Written task:
Transcribe the tail of the listing: start at the line containing "for path, value" and stop after the last line, keeping every character as is and adding nothing.

========

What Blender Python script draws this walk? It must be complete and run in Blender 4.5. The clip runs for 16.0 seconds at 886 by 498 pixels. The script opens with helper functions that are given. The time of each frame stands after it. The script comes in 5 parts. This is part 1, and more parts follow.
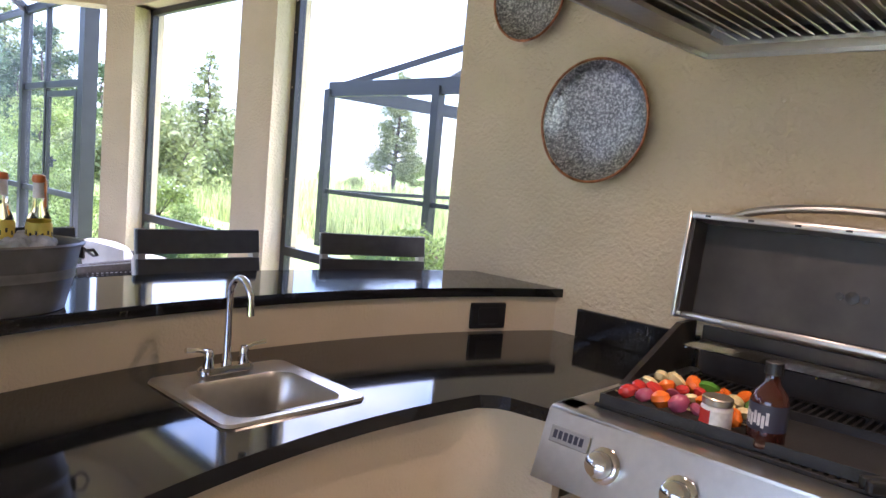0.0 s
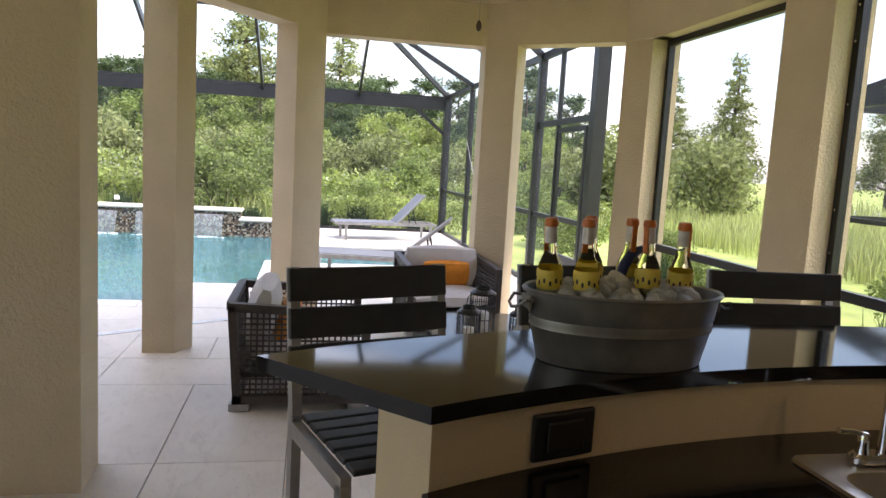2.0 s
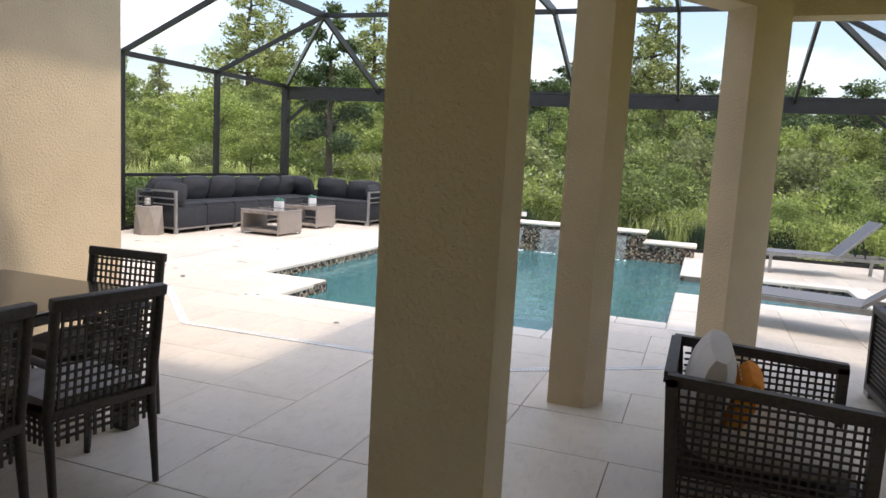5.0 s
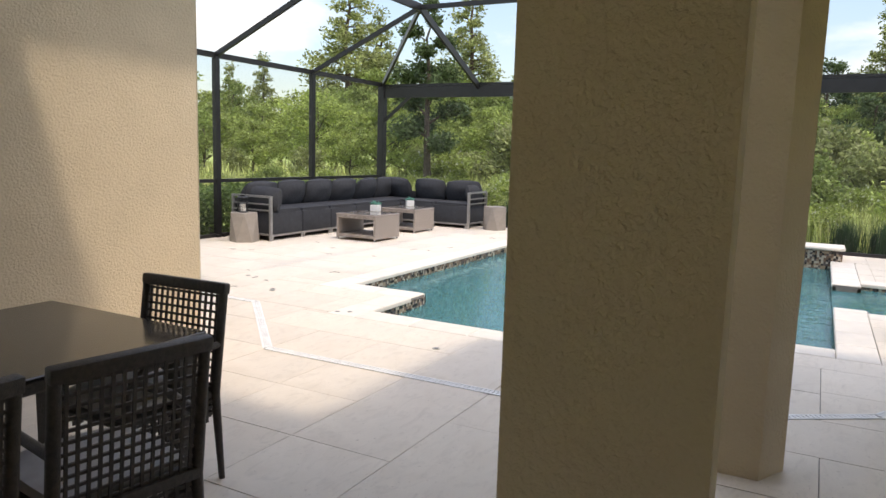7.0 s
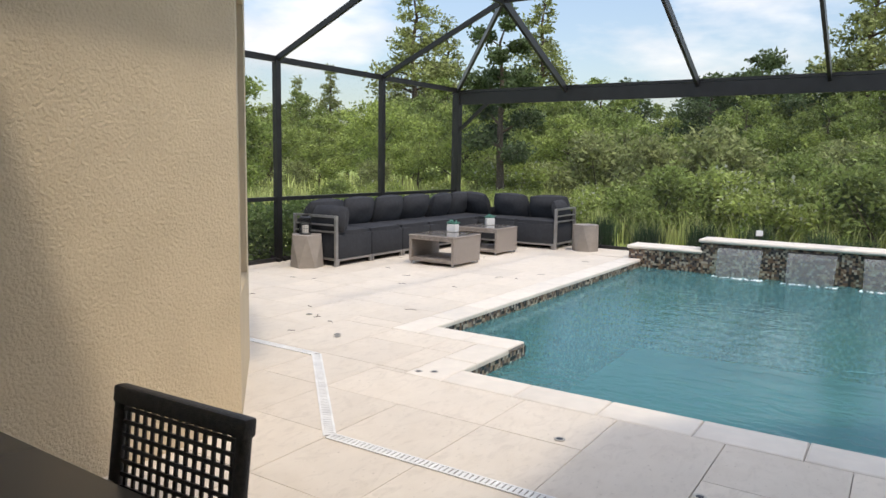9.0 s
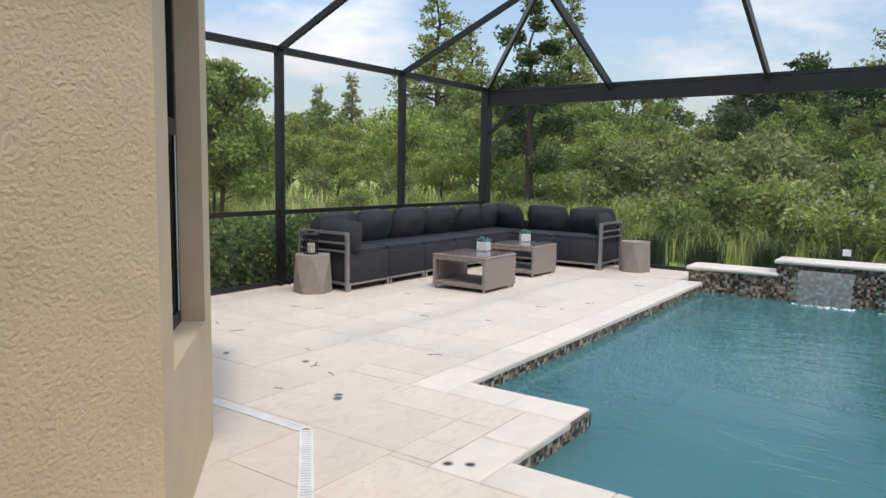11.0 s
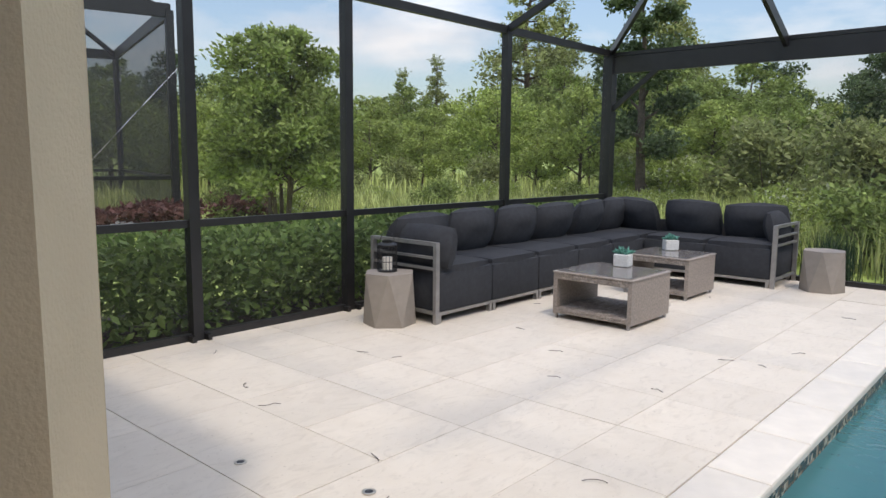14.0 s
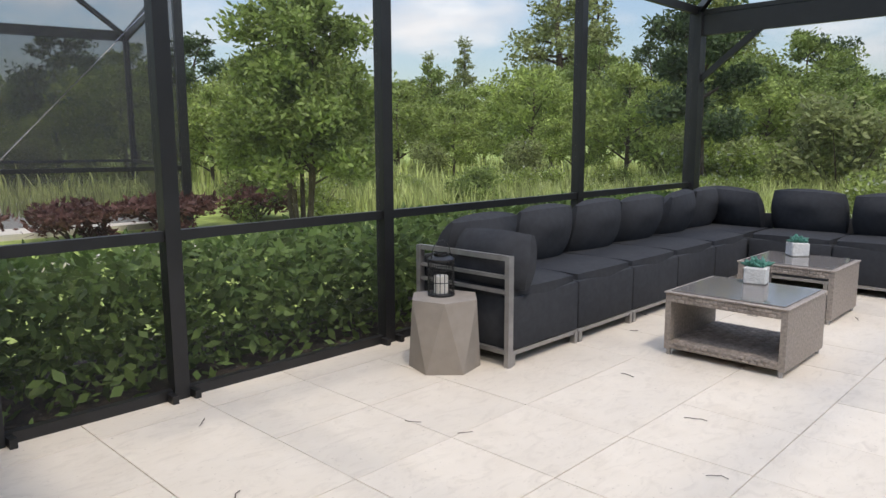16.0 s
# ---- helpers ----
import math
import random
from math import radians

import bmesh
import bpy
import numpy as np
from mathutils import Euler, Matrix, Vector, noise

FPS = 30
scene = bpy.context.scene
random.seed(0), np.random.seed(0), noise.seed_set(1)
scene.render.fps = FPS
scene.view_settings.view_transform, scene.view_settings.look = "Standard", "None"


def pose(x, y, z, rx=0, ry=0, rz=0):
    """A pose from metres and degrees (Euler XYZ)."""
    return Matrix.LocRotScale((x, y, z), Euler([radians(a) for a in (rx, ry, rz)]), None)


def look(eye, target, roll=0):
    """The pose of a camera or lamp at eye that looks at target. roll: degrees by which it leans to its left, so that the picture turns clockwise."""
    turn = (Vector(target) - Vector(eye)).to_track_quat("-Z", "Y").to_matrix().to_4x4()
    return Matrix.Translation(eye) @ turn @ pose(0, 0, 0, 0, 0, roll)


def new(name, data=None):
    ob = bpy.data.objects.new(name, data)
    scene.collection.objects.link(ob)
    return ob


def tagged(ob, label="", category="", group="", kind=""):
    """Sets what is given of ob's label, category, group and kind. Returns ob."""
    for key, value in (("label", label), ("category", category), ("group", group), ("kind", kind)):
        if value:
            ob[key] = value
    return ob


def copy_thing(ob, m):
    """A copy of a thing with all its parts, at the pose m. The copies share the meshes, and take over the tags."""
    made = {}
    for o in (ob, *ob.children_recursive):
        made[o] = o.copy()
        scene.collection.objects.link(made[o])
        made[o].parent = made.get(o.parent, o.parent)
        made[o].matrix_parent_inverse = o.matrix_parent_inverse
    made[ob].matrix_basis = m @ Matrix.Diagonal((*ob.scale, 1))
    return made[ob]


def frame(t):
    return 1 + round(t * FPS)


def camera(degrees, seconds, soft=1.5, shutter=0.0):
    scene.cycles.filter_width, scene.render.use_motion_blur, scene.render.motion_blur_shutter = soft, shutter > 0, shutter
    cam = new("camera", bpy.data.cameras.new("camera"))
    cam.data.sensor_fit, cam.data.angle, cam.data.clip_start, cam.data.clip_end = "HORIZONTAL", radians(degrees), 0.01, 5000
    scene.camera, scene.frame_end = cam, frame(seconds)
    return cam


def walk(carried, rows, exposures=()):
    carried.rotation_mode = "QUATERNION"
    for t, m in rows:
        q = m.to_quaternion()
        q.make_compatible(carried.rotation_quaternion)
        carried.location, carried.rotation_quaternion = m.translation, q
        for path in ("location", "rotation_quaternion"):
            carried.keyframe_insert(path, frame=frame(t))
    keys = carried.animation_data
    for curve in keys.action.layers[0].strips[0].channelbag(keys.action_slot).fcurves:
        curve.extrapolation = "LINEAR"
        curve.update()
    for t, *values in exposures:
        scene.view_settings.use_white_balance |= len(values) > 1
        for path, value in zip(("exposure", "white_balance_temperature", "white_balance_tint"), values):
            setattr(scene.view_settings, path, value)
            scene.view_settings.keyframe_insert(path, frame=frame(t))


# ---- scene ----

========

Task response:
        for path, value in zip(("exposure", "white_balance_temperature", "white_balance_tint"), values):
            setattr(scene.view_settings, path, value)
            scene.view_settings.keyframe_insert(path, frame=frame(t))


# ---- scene ----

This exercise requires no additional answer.